Usually your smartphone will be backed up onto the computer as well which is then a part of the computer backup. Modern computers let you backup to several external hard drives so you can have more than one backup. You can take one of these with you wherever you roam so you have a copy of your digital life with you at all times.

But can’t we just backup to the Cloud? This is a question I hear regularly nowadays. What is cloud backup? The ‘cloud’ is just a computer, probably based in another country, belonging to a company like Google or Apple who allow you some space on it to store your data. It’s all very well as a secondary backup but not as your main backup for obvious reasons: you have no control over the computer. If it dies and your data is lost they will apologise and wash their hands of you! They also have access to your data for marketing purposes with all the privacy implications that implies.

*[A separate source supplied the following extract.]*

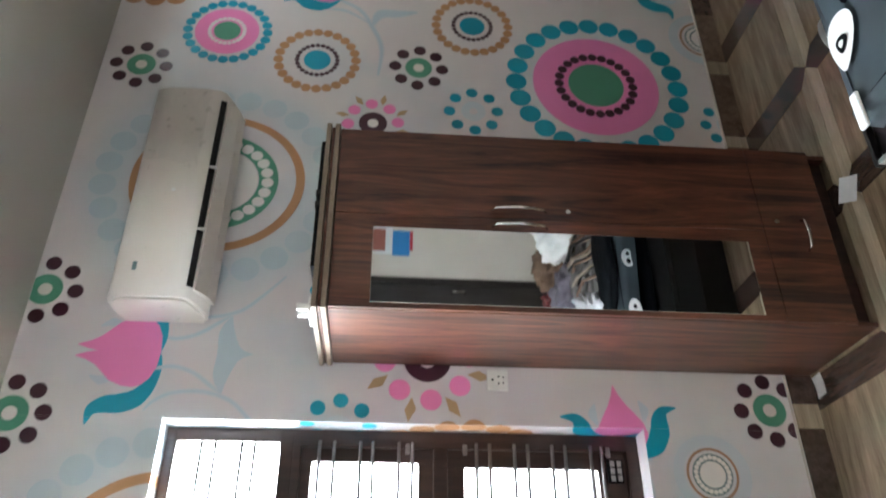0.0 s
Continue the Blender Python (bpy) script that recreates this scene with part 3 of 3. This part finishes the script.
TOPZ = WZ1 + 0.052
tray = thing("flat_package", "thin dark flat package lying on the wardrobe", "package", (2.36, -0.27, TOPZ))
part("body", boxes((-0.27, 0.28, -0.2, 0.2, 0.0, 0.02), bev=0.006), BLACK, tray)
part("strap", boxes((-0.02, 0.0, -0.203, 0.203, 0.0, 0.024), bev=0.002), DARKHOLE, tray)
part("strap", boxes((0.03, 0.05, -0.203, 0.203, 0.0, 0.024), bev=0.002), DARKHOLE, tray)
bracket = thing("white_bracket", "small white plastic bracket on the wardrobe edge", "bracket", (1.95, -0.40, TOPZ))
part("foot", boxes((-0.03, 0.03, -0.06, 0.06, 0.0, 0.014), bev=0.003), WHITE, bracket)
for y in (-0.035, 0.02):
    part("prong", boxes((-0.012, 0.012, y - 0.008, y + 0.008, 0.014, 0.055), bev=0.003), WHITE, bracket)

# ---- air conditioner ----
ac = thing("air_conditioner", "white wall-mounted split air conditioner, louvre open", "air conditioner", (2.58, 0, 2.42))
A0, A1 = 2.085, 3.10
body = [(-0.003, 2.43), (-0.003, 2.765), (-0.06, 2.783), (-0.14, 2.787), (-0.18, 2.778), (-0.198, 2.76), (-0.207, 2.72), (-0.211, 2.62), (-0.209, 2.53), (-0.203, 2.488), (-0.19, 2.468), (-0.15, 2.452), (-0.10, 2.435), (-0.05, 2.422)]
body = [(y, z if z < 2.5 else 2.5 + (z - 2.5) * 0.95) for y, z in body]
wpart("body", extrude_profile(bmesh.new(), body, A0, A1), ACWHITE, ac)
for x0, x1 in ((A0 - 0.012, A0 - 0.0005), (A1 + 0.0005, A1 + 0.012)):
    wpart("end_cap", extrude_profile(bmesh.new(), [(y * 0.93, 2.59 + (z - 2.59) * 0.92) for y, z in body], x0, x1), ACWHITE, ac)
wpart("air_slot", extrude_profile(bmesh.new(), [(-0.202, 2.482), (-0.2055, 2.478), (-0.193, 2.459), (-0.185, 2.464)], A0 + 0.05, A1 - 0.055), DARKHOLE, ac, "dark air outlet")
wpart("louvre", extrude_profile(bmesh.new(), [(-0.185, 2.460), (-0.191, 2.450), (-0.125, 2.414), (-0.06, 2.400), (-0.055, 2.410), (-0.115, 2.428)], A0 + 0.04, A1 - 0.045), ACWHITE, ac)
for x in (A0 + 0.30, A0 + 0.60):
    wpart("louvre_arm", boxes((x - 0.004, x + 0.004, -0.209, -0.175, 2.452, 2.480)), WHITE, ac)
# clear packing film still clinging to one end, a little baggy
bm = bmesh.new()
prof = [(-0.185, 2.771), (-0.206, 2.751), (-0.2135, 2.714), (-0.2165, 2.662), (-0.2175, 2.614), (-0.217, 2.567), (-0.2145, 2.525)]
gx, gz = 90, 80
film = []
for k in range(gx + 1):
    row = []
    for i in range(gz + 1):
        q = i / gz * (len(prof) - 1)
        a = min(int(q), len(prof) - 2)
        y, z = (prof[a][c] + (prof[a + 1][c] - prof[a][c]) * (q - a) for c in (0, 1))
        x = 3.10 - (0.40 + 0.22 * noise.noise(Vector((z * 11, 5, 0)))) * (1 - k / gx)
        fold = noise.noise(Vector((x * 6 + z * 5, z * 20 - x * 6, 2))) + 0.2 * noise.noise(Vector((x * 24 + z * 10, z * 24 + x * 10, 7)))
        row.append(bm.verts.new((x, y - 0.003 - 0.012 * abs(fold), z)))
    film.append(row)
for a, b in zip(film, film[1:]):
    for i in range(gz):
        bm.faces.new((a[i], b[i], b[i + 1], a[i + 1])).smooth = True
wpart("packing_film", bm, FILM, ac, "crinkled clear packing film")
wpart("badge", boxes((2.19, 2.225, -0.2135, -0.2, 2.675, 2.69), bev=0.001), INK["grey"], ac, "small blue-grey badge")
bm = bmesh.new()
disc_prism(bm, (2.56, -0.2115, 2.60), (0, -1, 0), 0.008, 0.003, 16)
wpart("indicator", bm, WHITE, ac)

# ---- things on the walls ----
bracket2 = thing("wall_bracket", "black metal mounting plate with slots on the wallpaper", "bracket", (0, -2.108, 1.631))
part("plate", boxes((0.004, 0.008, -0.142, 0.142, -0.058, 0.058), bev=0.001), BLACK, bracket2)
for s in (-1, 1):
    part("flange", boxes((0.004, 0.032, -0.142, 0.142, s * 0.058 - 0.002, s * 0.058 + 0.002), bev=0.001), BLACK, bracket2)
for y in (-0.118, 0.118):
    for z in (-0.035, 0.035):
        bm = bmesh.new()
        box(bm, 0.0085, 0.010, y - 0.012, y + 0.012, z - 0.004, z + 0.004)
        part("slot", bm, STEEL, bracket2)
        bm = bmesh.new()
        disc_prism(bm, (0.009, y, z), (1, 0, 0), 0.005, 0.006, 12)
        part("screw", bm, STEEL, bracket2)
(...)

Another essential aspect of the cloud backup is that unless you are on the NBN fast broadband network or in a metropolitan area with cable internet then forget it. We have a lot of data so backing it up takes too long on old ADSL 2 or the equivalent. Hundreds of gigabytes of data costs plenty to store. Most cloud services give you maybe 10GBs free then you pay for excess amounts. I have almost 120GBs of music and 40GBs of pictures so my cloud storage would be huge. Much simpler to have multiple physical backups. If you are one of the fortunate ones on the NBN then it makes sense to use a cloud backup as well as a physical hard drive.

The pro is that your data is digital and easy to save, move around and share.

The con is that it is easy to delete or lose and it’s only you who can safeguard it.

Also realise that your data is big, getting bigger and will continue to grow as long as you live.

Be careful, protect your precious data. Make sure that you have more than one copy of it at all times.